The underlying theme of these presentations (either expressed or implied) is the physical and chemical characteristics of habitat and how well we understand the responses of organisms to the unstable nature of the habitat caused by human activity. The organisms evolved with specific, or at least preferred, needs in habitat and must now adapt to altered conditions caused by migratory barriers, sedimentation, introduced chemical pollutants, and climate change. The effects of barriers, loss of historic substrate, introduced chemicals that can mask natural migratory cues, and changes in the open ocean are examined in the abstracts presented here, as well as possible solutions to some of these problems. However, the changes to specific habitats may be occurring faster than the pace of our understanding of what is needed for each species.

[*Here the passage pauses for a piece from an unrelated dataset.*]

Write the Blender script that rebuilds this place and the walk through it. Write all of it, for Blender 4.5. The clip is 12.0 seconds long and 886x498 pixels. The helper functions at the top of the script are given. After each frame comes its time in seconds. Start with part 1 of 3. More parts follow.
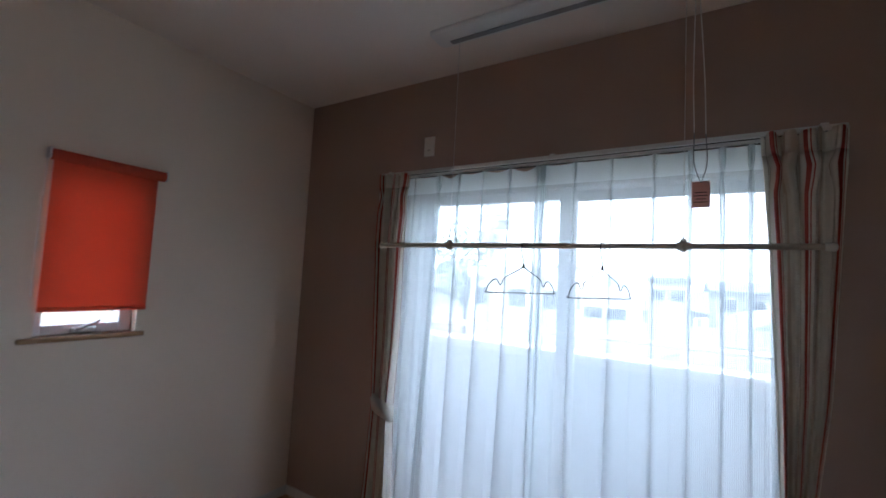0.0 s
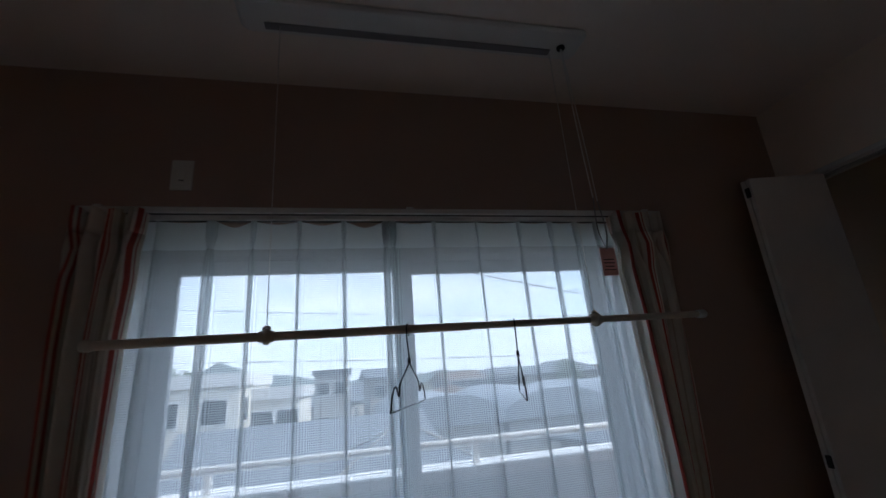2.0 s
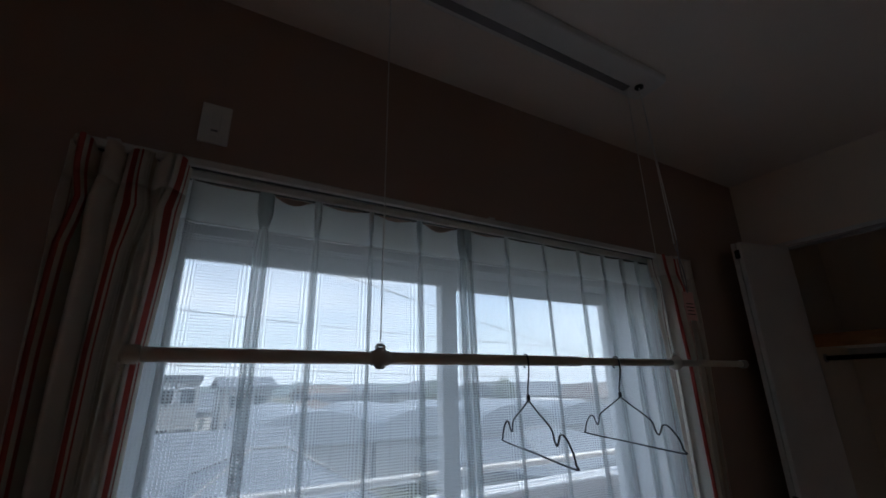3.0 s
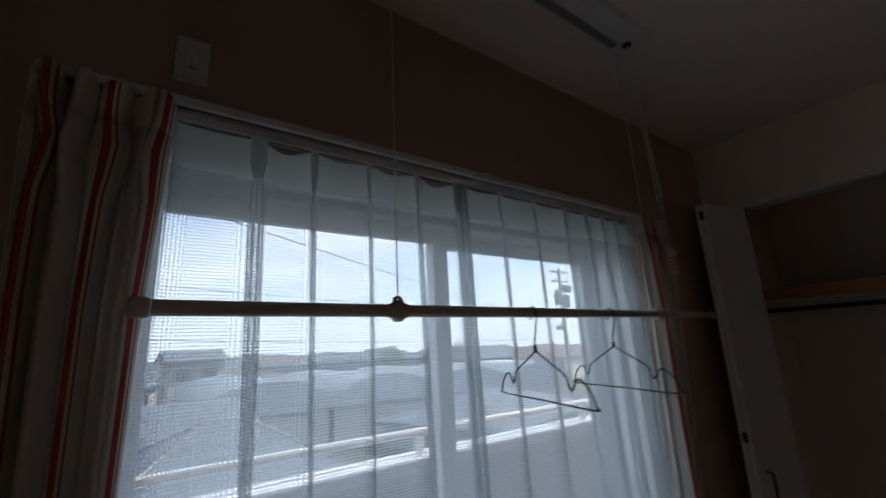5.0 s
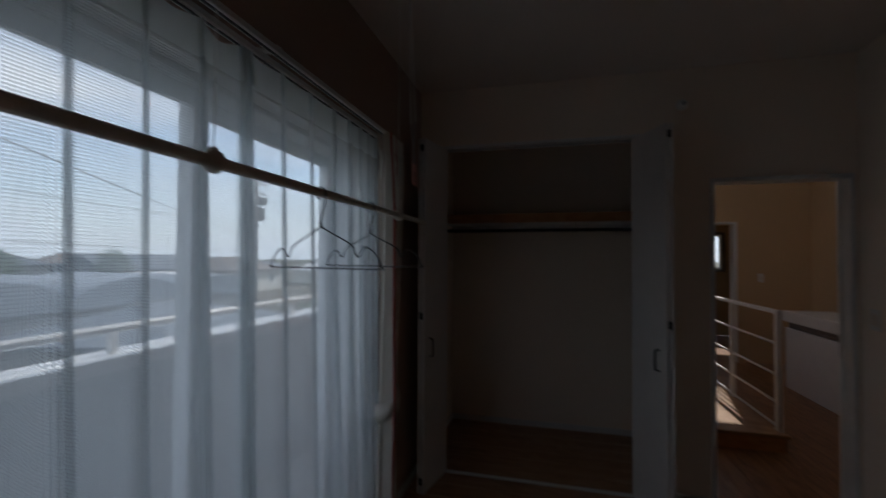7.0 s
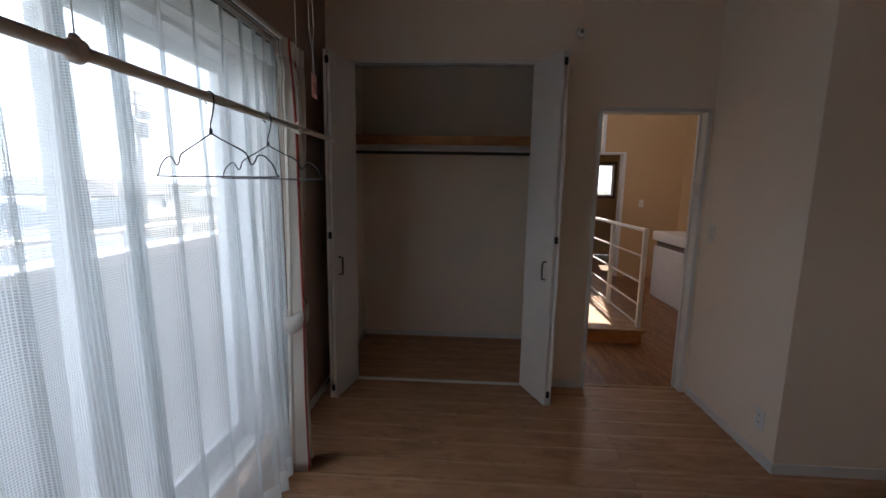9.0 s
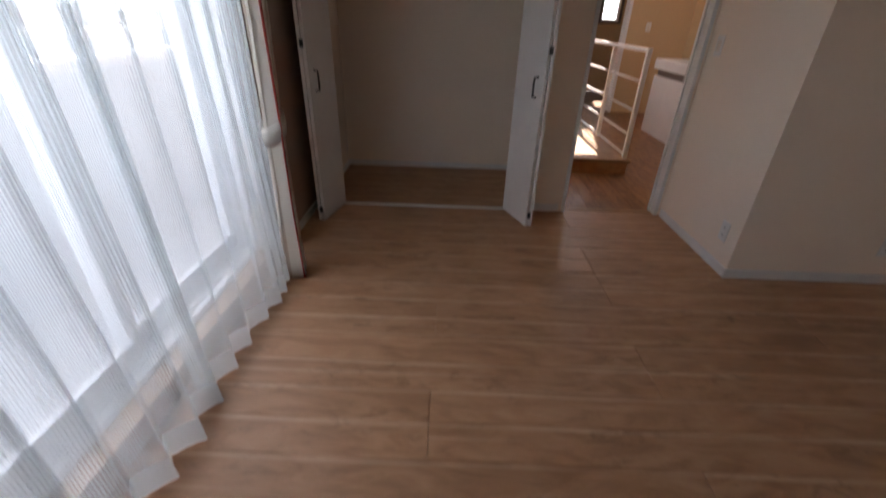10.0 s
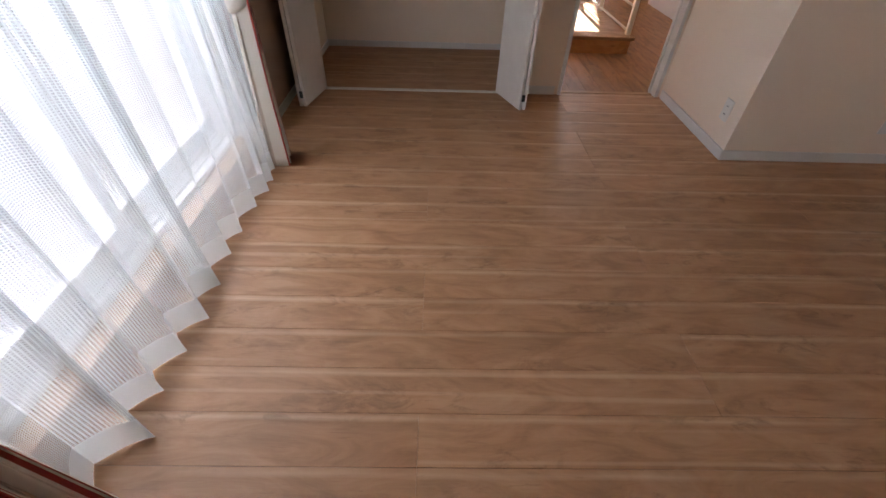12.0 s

Advancements in technology have vastly improved our ability to collect fine-scale data that reveals migration movements and duration, growth habitats, and interactions of predator and prey, but can we utilize these tools quickly enough to restore the declining populations of organisms?

The primary authors represent nine countries and present information on more than 17 fish species: eels and salmonids were the more numerous, as in American Fisheries Society Symposium 1, Common Strategies of Anadromous and Catadromous Fishes, in 1986, but galaxids, ayu Plecoglossus altivelis, coregonids, smelt, lampreys, shads, sturgeons, and striped bass Morone saxatilis were also discussed. The presentation on diadromous invertebrates reminds us that diadromy is not limited to fish.

The 62 abstracts submitted for the meeting in Halifax required two separate sessions and were presented as they related to the paper sessions. Authors were given the choice of preparing extended abstracts for this publication, and these 24 abstracts, as well as 33 short abstracts, are presented here in the order of the respective paper session.